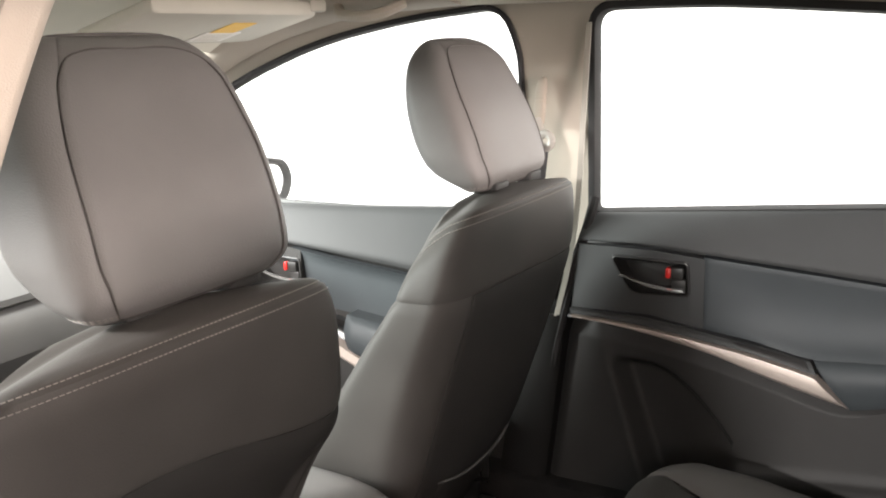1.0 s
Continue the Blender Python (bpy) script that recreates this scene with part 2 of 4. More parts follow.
def tube(points, radius, sides=8, count=None, flat=1.0, up=(0, 0, 1), ends=True):
    """A round or flattened bar along a curve."""
    p = curve_points(points, count or max(2, 6 * (len(points) - 1) + 1))
    t = np.gradient(p, axis=0)
    t /= np.linalg.norm(t, axis=1)[:, None]
    up = np.array(up, float)
    P = []
    for q, d in zip(p, t):
        s = np.cross(d, up)
        if np.linalg.norm(s) < 1e-4:
            s = np.cross(d, (1, 0, 0))
        s /= np.linalg.norm(s)
        n = np.cross(s, d)
        P.append([q + radius * (math.cos(a) * s + flat * math.sin(a) * n) for a in np.linspace(0, 2 * math.pi, sides, endpoint=False)])
    return grid(P, around=True, caps=ends)


def ribbon(points, side, width, thick=0.0012, count=24):
    """A strap along a curve; side gives the direction of its width."""
    p = curve_points(points, count)
    t = np.gradient(p, axis=0)
    t /= np.linalg.norm(t, axis=1)[:, None]
    P = []
    for q, d in zip(p, t):
        s = np.array(side, float)
        s -= d * (s @ d)
        s /= np.linalg.norm(s)
        n = np.cross(s, d)
        ring = []
        for a, b in ((-1, -0.6), (-0.94, -1), (0.94, -1), (1, -0.6), (1, 0.6), (0.94, 1), (-0.94, 1), (-1, 0.6)):
            ring.append(q + s * a * width / 2 + n * b * thick / 2)
        P.append(ring)
    return grid(P, around=True, caps=True)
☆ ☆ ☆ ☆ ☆
== Work required ==
Pictures in the data above should not be copied; transcribe everything else exactly.

== Exercise response ==
1.0 s
Continue the Blender Python (bpy) script that recreates this scene with part 2 of 4. More parts follow.
def tube(points, radius, sides=8, count=None, flat=1.0, up=(0, 0, 1), ends=True):
    """A round or flattened bar along a curve."""
    p = curve_points(points, count or max(2, 6 * (len(points) - 1) + 1))
    t = np.gradient(p, axis=0)
    t /= np.linalg.norm(t, axis=1)[:, None]
    up = np.array(up, float)
    P = []
    for q, d in zip(p, t):
        s = np.cross(d, up)
        if np.linalg.norm(s) < 1e-4:
            s = np.cross(d, (1, 0, 0))
        s /= np.linalg.norm(s)
        n = np.cross(s, d)
        P.append([q + radius * (math.cos(a) * s + flat * math.sin(a) * n) for a in np.linspace(0, 2 * math.pi, sides, endpoint=False)])
    return grid(P, around=True, caps=ends)


def ribbon(points, side, width, thick=0.0012, count=24):
    """A strap along a curve; side gives the direction of its width."""
    p = curve_points(points, count)
    t = np.gradient(p, axis=0)
    t /= np.linalg.norm(t, axis=1)[:, None]
    P = []
    for q, d in zip(p, t):
        s = np.array(side, float)
        s -= d * (s @ d)
        s /= np.linalg.norm(s)
        n = np.cross(s, d)
        ring = []
        for a, b in ((-1, -0.6), (-0.94, -1), (0.94, -1), (1, -0.6), (1, 0.6), (0.94, 1), (-0.94, 1), (-1, 0.6)):
            ring.append(q + s * a * width / 2 + n * b * thick / 2)
        P.append(ring)
    return grid(P, around=True, caps=True)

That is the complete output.